Copy the listing below in full and skip every picture.

== SUPPLIED INFORMATION ==

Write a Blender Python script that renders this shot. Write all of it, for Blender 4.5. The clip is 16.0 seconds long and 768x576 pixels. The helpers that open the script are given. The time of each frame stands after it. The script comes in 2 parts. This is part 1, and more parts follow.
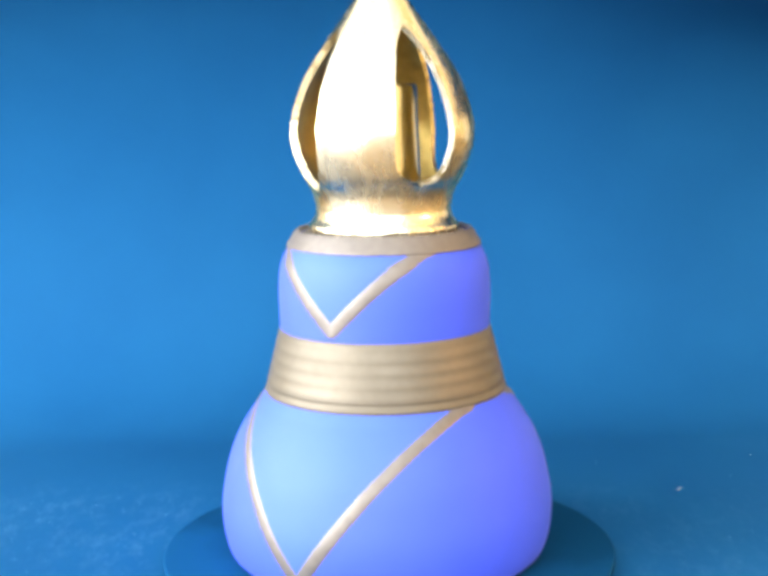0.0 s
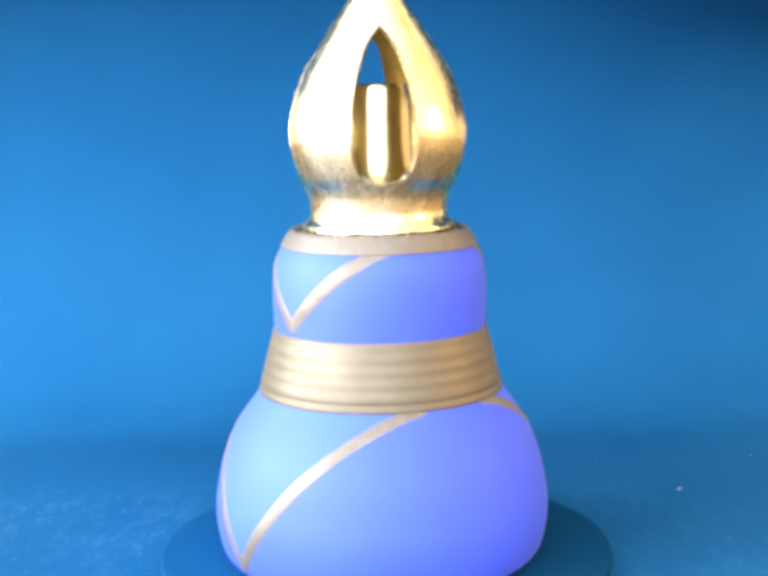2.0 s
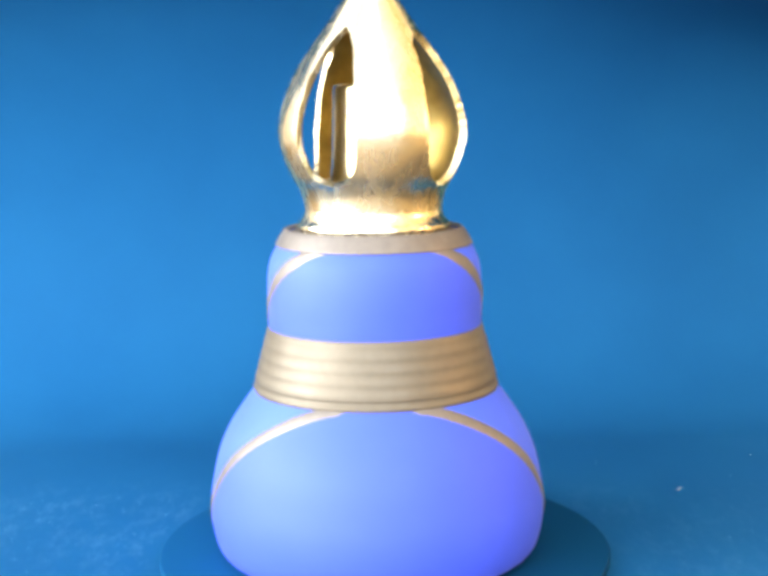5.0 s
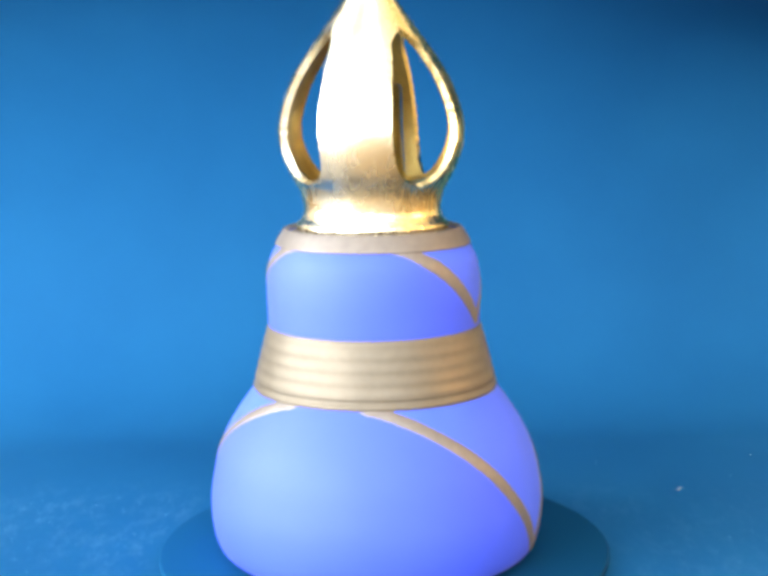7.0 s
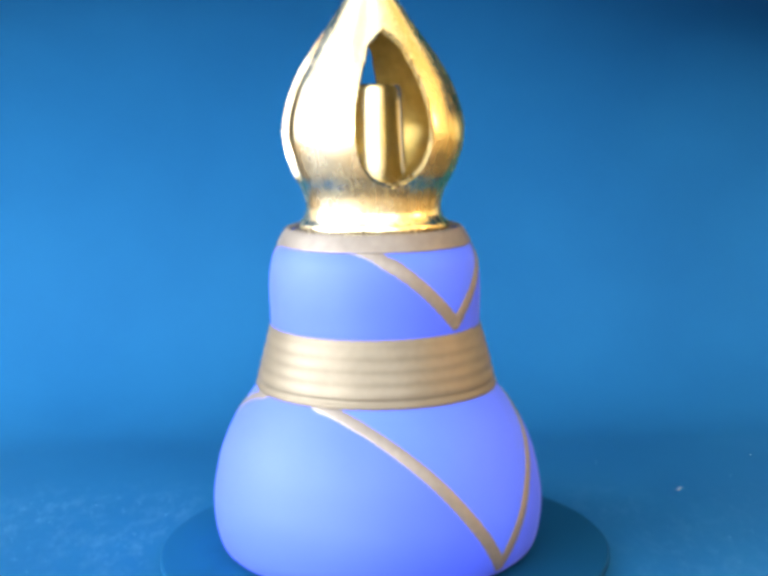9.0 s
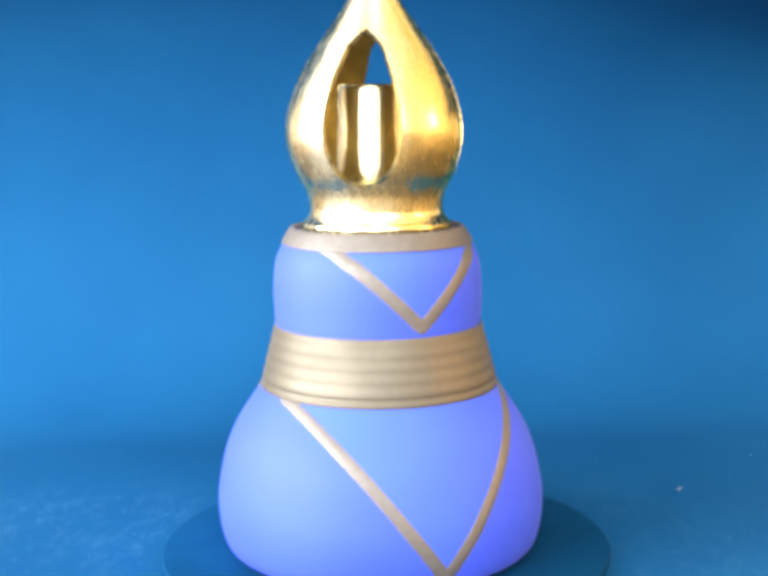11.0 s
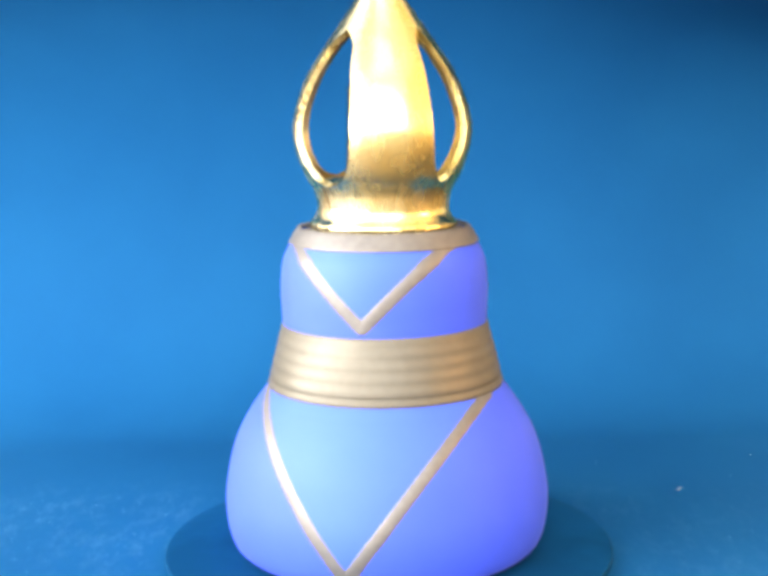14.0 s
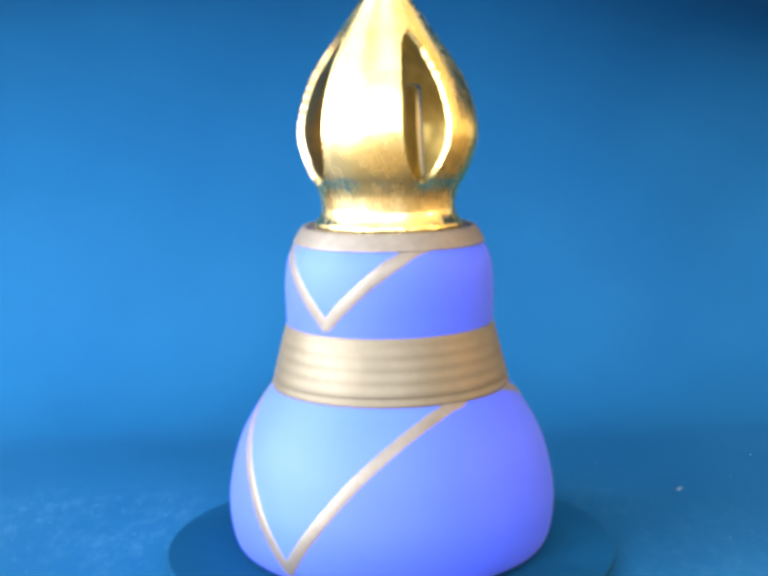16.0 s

===

**COMPLETED TASK**
Write a Blender Python script that renders this shot. Write all of it, for Blender 4.5. The clip is 16.0 seconds long and 768x576 pixels. The helpers that open the script are given. The time of each frame stands after it. The script comes in 2 parts. This is part 1, and more parts follow.
0.0 s
2.0 s
5.0 s
7.0 s
9.0 s
11.0 s
14.0 s
16.0 s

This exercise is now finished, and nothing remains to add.